Wellington, le grand caniche de Mme Shears, est retrouvé mort. Pour Christopher Boone, quinze ans, surdoué et autiste, il s’agit d’un meurtre. Décidé à l’élucider, il entreprend une enquête contre l’avis de son père qui n’apprécie pas de le voir mettre son nez dans les affaires des autres. Mais Christopher est têtu et il commence à écrire un texte aux allures de roman policier. « Ce ne sera pas un livre drôle. » (p. 22) Christopher promet de ne dire que la vérité, lui qui hait le mensonge et tolère à peine les approximations. « C’est pour ça que tout ce que j’ai écrit est vrai. » (p. 42) À mesure que son enquête progresse, Christopher découvre un autre mystère qui explique un peu la triste fin de Wellington. Et il embarque seul pour une découverte du monde, ce dernier étant l’espace au-delà du bout de la rue et de l’école.

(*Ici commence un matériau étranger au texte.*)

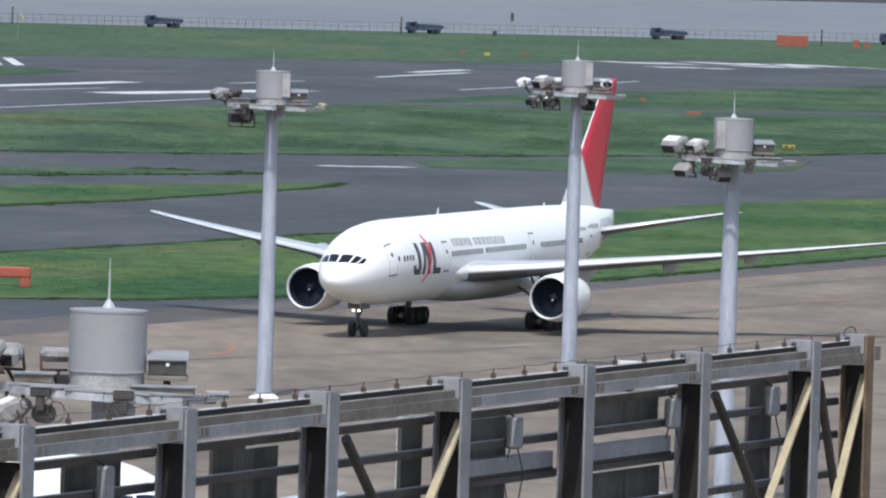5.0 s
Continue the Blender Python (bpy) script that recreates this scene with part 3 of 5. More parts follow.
MID_TAIL = [(0.0, 44.4, 6.6, 6.6, 0.08), (1.5, 45.4, 6.0, 6.8, 0.075), (7.7, 49.9, 2.7, 7.55, 0.07), (8.13, 50.4, 2.0, 7.55, 0.06)]
MID_FIN = [(6.6, 35.4, 14.4, 0, 0.05), (7.6, 38.3, 12.0, 0, 0.055), (8.1, 40.2, 10.2, 0, 0.065), (8.7, 42.0, 8.4, 0, 0.08), (10.5, 44.3, 7.2, 0, 0.08), (13.5, 47.5, 5.3, 0, 0.075), (16.3, 50.4, 3.3, 0, 0.075), (16.53, 50.8, 2.8, 0, 0.05)]
MID_FIN_PAINT = fin_paint("fin paint of the parked jets", -55.3, 16.4, 9.75)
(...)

Mark Haddon propose un roman touchant sur l’autisme et la différence en général. Christopher s’adresse au lecteur, en toute innocence et franchise, et il ne cache rien de ses peurs et de ses paniques. « Il faut que je ferme les yeux, que je mette les mains sur mes oreilles et que je grogne, et c’est comme si j’appuyais sur les touches CTRL + ALT + SUPPR, que je fermais les logiciels, que j’éteignais l’ordinateur et que je le réinitialisais, et après je peux me rappeler ce que je fais et où je dois aller. » (p. 231) Quand le cerveau du jeune garçon s’emballe, c’est toute une machine qui s’affole et l’apaisement ne vient que grâce au refuge qu’offrent les mathématiques.
Le roman s’agrémente de dessins techniques, de croquis scientifiques, de formules et de problèmes mathématiques. Les chapitres sont numérotés exclusivement avec des nombres premiers. Christopher mène des raisonnements clairs et décrit tout en mots. Le bizarre incident du chien pendant la nuit est un roman très ludique et c’est un plaisir de s’essayer aux exercices mathématiques que le héros résout si facilement, tel un Sherlock Holmes moderne. Christophe décortique à merveille Le chien des Baskerville, que je n’ai donc plus besoin de lire !
Le roman de Mark Haddon est-il un roman policier ? Oui mais pas seulement. C’est également une douloureuse fable familiale et un conte initiatique. Le héros, face au bouleversement de repères déjà fragiles, trouve en lui des ressources inconnues et se reconstruit un univers moins enchanté.
J’ai dévoré ce texte et je le recommande à tous type de lecteur. Touchant et drôle, ce roman a tout du divertissement grand public, mais il est fin et avisé. Ne vous laissez pas tromper par le titre et la couverture, ce n’est pas qu’un roman pour la jeunesse. J’aurais pu déflorer le sujet principal, mais je refuse de gâcher le plaisir de la découverte. Mark Haddon ne déroule pas une écriture magistrale, ni ne propose une plume extraordinaire, mais il présente avec simplicité et tendresse un sujet difficile.